Abenteuerlust und Know-how
Dabei reicht die Bandbreite seiner Motive von Pflanzen und Tieren bis zu Gesichtern, die immer auch eine Geschichte erzählen. So wie in Bamberg, wo Dauven Porträts junger Menschen mit unterschiedlicher Herkunft auf einer Brücke erschuf, ein Plädoyer für eine tolerante, offene Gesellschaft. Oder in der südfranzösischen Hafenstadt Sète. Als Vorlage dienten hier alte Fotos von Seefahrern und Fischern aus der Region.

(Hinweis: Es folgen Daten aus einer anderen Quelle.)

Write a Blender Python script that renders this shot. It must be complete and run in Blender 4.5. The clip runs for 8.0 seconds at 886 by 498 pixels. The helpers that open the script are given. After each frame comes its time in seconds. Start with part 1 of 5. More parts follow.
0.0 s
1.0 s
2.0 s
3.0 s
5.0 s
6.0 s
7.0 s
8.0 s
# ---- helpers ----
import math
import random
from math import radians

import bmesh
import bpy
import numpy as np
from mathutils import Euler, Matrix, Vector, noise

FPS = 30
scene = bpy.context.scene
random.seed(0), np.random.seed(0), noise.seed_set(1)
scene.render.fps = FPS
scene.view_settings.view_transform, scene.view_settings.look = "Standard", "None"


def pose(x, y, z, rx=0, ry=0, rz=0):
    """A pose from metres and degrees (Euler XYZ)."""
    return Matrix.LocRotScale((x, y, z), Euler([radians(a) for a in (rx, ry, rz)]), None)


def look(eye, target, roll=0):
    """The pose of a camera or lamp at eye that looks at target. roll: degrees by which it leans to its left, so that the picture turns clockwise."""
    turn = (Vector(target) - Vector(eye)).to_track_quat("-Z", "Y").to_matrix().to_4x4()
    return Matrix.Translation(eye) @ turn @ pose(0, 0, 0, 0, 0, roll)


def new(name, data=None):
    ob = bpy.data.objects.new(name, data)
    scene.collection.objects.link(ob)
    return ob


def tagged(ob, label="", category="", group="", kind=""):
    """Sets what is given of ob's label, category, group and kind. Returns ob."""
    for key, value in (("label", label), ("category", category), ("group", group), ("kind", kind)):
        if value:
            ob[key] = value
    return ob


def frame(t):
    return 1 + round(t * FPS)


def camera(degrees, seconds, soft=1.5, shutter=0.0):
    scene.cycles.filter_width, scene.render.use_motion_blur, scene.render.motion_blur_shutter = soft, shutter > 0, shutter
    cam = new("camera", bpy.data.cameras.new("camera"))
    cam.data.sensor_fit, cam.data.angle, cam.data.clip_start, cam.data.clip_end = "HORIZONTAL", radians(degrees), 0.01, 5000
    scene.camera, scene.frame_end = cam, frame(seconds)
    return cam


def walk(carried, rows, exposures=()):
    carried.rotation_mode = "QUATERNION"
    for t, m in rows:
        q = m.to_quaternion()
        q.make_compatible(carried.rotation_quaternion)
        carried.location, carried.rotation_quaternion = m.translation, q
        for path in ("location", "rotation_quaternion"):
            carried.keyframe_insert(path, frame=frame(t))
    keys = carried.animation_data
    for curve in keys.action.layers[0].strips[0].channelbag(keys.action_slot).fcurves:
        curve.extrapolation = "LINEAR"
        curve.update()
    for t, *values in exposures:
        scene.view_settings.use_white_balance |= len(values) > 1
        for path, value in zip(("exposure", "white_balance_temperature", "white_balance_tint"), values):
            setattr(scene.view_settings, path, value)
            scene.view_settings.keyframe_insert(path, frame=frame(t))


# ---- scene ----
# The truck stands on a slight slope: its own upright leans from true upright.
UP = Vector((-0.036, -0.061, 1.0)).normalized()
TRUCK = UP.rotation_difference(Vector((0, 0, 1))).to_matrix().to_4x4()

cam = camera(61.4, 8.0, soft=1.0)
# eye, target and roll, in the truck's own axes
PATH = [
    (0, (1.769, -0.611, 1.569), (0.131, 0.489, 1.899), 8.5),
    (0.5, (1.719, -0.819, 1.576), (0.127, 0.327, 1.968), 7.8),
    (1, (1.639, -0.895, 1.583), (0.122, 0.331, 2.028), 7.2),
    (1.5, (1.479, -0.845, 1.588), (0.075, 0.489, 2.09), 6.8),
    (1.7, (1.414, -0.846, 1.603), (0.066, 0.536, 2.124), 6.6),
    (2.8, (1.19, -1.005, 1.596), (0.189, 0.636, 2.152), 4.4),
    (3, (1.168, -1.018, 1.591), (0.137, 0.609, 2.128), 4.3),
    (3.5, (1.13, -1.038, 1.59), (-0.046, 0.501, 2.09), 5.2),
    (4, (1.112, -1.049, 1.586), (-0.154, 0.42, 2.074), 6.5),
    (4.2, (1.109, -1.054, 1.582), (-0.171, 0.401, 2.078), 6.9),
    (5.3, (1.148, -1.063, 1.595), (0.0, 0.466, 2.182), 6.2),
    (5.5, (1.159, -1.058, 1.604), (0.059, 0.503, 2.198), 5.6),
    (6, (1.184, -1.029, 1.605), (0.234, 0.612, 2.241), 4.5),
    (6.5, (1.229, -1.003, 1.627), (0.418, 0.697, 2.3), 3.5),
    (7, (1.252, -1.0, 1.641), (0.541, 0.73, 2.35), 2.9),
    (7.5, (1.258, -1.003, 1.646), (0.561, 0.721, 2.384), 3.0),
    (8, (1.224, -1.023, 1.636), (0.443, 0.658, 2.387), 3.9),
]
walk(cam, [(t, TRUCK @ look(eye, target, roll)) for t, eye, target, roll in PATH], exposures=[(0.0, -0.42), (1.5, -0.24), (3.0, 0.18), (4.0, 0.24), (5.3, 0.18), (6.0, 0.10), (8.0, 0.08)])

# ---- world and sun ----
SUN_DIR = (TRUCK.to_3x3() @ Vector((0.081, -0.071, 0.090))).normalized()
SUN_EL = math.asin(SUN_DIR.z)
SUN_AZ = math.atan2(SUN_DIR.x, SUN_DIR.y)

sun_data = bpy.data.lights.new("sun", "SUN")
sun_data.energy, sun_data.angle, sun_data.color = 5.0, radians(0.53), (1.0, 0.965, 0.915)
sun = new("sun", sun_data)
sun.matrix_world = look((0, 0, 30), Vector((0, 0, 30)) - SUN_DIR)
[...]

Gemeinsame Projekte haben Dauven und Kärcher schon viele zusammen umgesetzt, doch noch nie waren die technischen Anforderungen so hoch wie bei der neuesten Aktion. Es gelten höchste Sicherheitsstandards für sein deutsch-französisches Team aus Vermessern und Industriekletterern: „Mir gefällt dieses demokratische Prinzip meiner künstlerischen Leitung. Ich arbeite mit Spezialisten zusammen, die aber keine Künstler sind. Hier treffen Technik und Kreativität aufeinander.“ Die körperliche Herausforderung, gepaart mit Abenteuerlust und Know-how, das schweisst das Team zusammen. Denn jeder Handgriff, jeder Knoten muss sitzen, wenn zunächst die Verankerungen oben auf der Mauer befestigt werden, von denen jeweils zwei Seile im Abstand von fünf Metern in die Tiefe gelassen werden. Über Wochen hat das Team das Vorhaben minutiös geplant und das Equipment gecheckt, doch vor Ort warten jeden Tag neue, unerwartete Schwierigkeiten, für die Lösungen gefunden werden müssen.
Vergängliche Kunst
Das Besondere an Dauvens Kunst ist ihre Vergänglichkeit. Denn während andere Künstler ihr Können verewigen wollen, spielt Dauven gerade mit der Flüchtigkeit seines Schaffens. Wie lange seine Abtragungen sichtbar sein werden, entscheiden am Ende die Witterung, die Neigung der Wand, die Umgebungstemperatur, die Sonneneinstrahlung. Sicher ist nur: Mit der Zeit werden die Werke verschwinden. Und noch etwas macht sie besonders: Nicht Museumsbesucher, sondern Wanderer, Urlauber oder Passanten werden ungefragt zu Betrachtern. Klaus Dauven gefällt die Vorstellung dieser zufälligen Begegnung mit seiner Kunst, so wie er sie selbst erlebt hat. Als einen magischen Glücksfall.